MORNINGTON beaches are being polluted by rubbish from Melbourne.
Trash collected by beach walkers in the past two weeks included five syringes as well as plastic containers, lids, straws, small pieces of plastic and parking slips, in total enough to fill several large garbage bags.
More than three dozen parking slips came from the cities of Melbourne, Maribyrnong, Darebin and Yarra, revealing the exact time and date the slips were issued.
Several had taken just three days to float from Melbourne to Mornington.
Mornington Environment Association president Jan Oliver said “rubbish in appalling amounts was washed up on Mills Beach and Shire Hall Beach, Mornington, two weeks ago and over the Queen’s Birthday long weekend”.
“We don’t normally get needles. We usually pick up one or two needles during Clean Up Australia Day but found none in March,” she said.
Ms Oliver said Mornington Peninsula Shire cleaned the beach with a machine but more rubbish had washed up on Mills Beach after the long weekend.
The beach rubbish is being blamed on recent rain.

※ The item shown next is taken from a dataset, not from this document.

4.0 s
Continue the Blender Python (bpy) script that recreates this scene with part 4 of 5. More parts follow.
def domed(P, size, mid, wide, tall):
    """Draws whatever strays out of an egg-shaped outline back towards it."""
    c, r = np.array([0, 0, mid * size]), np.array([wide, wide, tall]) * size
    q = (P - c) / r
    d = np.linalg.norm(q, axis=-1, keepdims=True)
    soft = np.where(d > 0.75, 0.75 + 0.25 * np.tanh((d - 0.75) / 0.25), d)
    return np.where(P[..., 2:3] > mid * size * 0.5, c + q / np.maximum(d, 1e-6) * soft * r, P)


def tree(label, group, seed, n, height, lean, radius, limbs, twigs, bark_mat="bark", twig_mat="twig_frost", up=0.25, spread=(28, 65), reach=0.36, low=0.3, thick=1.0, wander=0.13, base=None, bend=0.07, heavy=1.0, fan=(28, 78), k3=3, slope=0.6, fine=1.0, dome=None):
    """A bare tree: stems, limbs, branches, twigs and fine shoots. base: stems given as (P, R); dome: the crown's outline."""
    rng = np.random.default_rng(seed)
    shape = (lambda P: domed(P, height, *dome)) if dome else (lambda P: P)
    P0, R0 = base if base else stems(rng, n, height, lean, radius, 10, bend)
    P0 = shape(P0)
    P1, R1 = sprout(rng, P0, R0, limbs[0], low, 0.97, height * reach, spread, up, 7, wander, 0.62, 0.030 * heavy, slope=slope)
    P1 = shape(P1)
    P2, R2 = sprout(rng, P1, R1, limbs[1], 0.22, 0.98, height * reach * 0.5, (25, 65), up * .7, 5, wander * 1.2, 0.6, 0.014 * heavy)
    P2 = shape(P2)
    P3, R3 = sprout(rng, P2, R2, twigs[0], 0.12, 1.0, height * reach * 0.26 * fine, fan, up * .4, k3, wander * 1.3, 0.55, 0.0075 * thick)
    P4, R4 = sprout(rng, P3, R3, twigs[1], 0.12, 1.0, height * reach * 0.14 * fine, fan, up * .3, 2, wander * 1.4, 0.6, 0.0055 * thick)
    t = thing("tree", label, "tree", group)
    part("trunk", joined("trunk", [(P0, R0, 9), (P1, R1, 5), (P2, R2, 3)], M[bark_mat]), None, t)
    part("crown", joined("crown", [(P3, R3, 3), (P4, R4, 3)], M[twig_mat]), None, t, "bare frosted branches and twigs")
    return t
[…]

A storm that crossed Melbourne overnight on 31 May and 1 June dumped more than 100mm of rain on some suburbs.
Hundreds of tonnes of litter and rubbish washed down rivers, creeks and drains into Port Phillip and was blown down the coast by northerly winds.
Ms Oliver said it was wrong that shire ratepayers had to pay to clean up Melbourne rubbish on Mornington beaches.
She sorted the parking ticket slips on her lounge room table before contacting Frankston environmentalist Jim Kerin, who has been campaigning to get councils to install litter traps since 2005.
Mr Kerin said heavy rain in 2005 washed rubbish onto beaches at Frankston, Seaford and Carrum.
Dozens of parking ticket slips from the City of Greater Dandenong were in the rubbish collected.
“We had a meeting with Dandenong’s then mayor Peter Brown and Frankston MP Alistair Harkness and convinced the council to spend about $1.5 million on centrifugal litter traps,” he said.
“We’ve seen very little rubbish from Dandenong since then.”
In March, Mr Kerin wrote an opinion piece for The News based on his years of research and lobbying for litter traps.
He stated that a Melbourne City Council report revealed three billion pieces of litter (about 2000 to 3000 tonnes) was washed into Melbourne’s waterways through stormwater drains each year.
“Most litter in stormwater comes from shopping centres and strips, markets, on-street collections, tips and recycling depots,” he wrote.
“A number of major streams feed the lower Yarra River. Inclusive of the Yarra, they drain Melbourne’s suburban north, northwest and east, and include Maribyrnong and Plenty rivers and Merri, Darebin and Gardiners creeks.
“The streams directly connect to the major underground drains beneath streets and commercial precincts of the north and east to Port Phillip’s central and southern beaches. The main drains and beds and banks of creeks and rivers are managed by Melbourne Water.
“Once this litter leaves the Yarra, it’s carried by Port Phillip’s predominant clockwise currents south to beaches in the municipalities of Bayside, Kingston, Frankston and the Mornington Peninsula.”
He said rivers of garbage can be seen in Port Phillip after significant rain events.
“Each year the four councils spend hundreds of thousands of dollars collecting drift litter from their beaches.”
The rubbish should be stopped by inner city councils and Melbourne Water instead of shifting the cost to bayside councils, he said.
Weather forecaster Alex Zadnik, a former resident of Sorrento now in a senior position with Sydney-based Weatherzone.com, told Radio Port Phillip’s Environment Show on Thursday that Melbourne and southern Victoria was likely to receive above average rain this winter.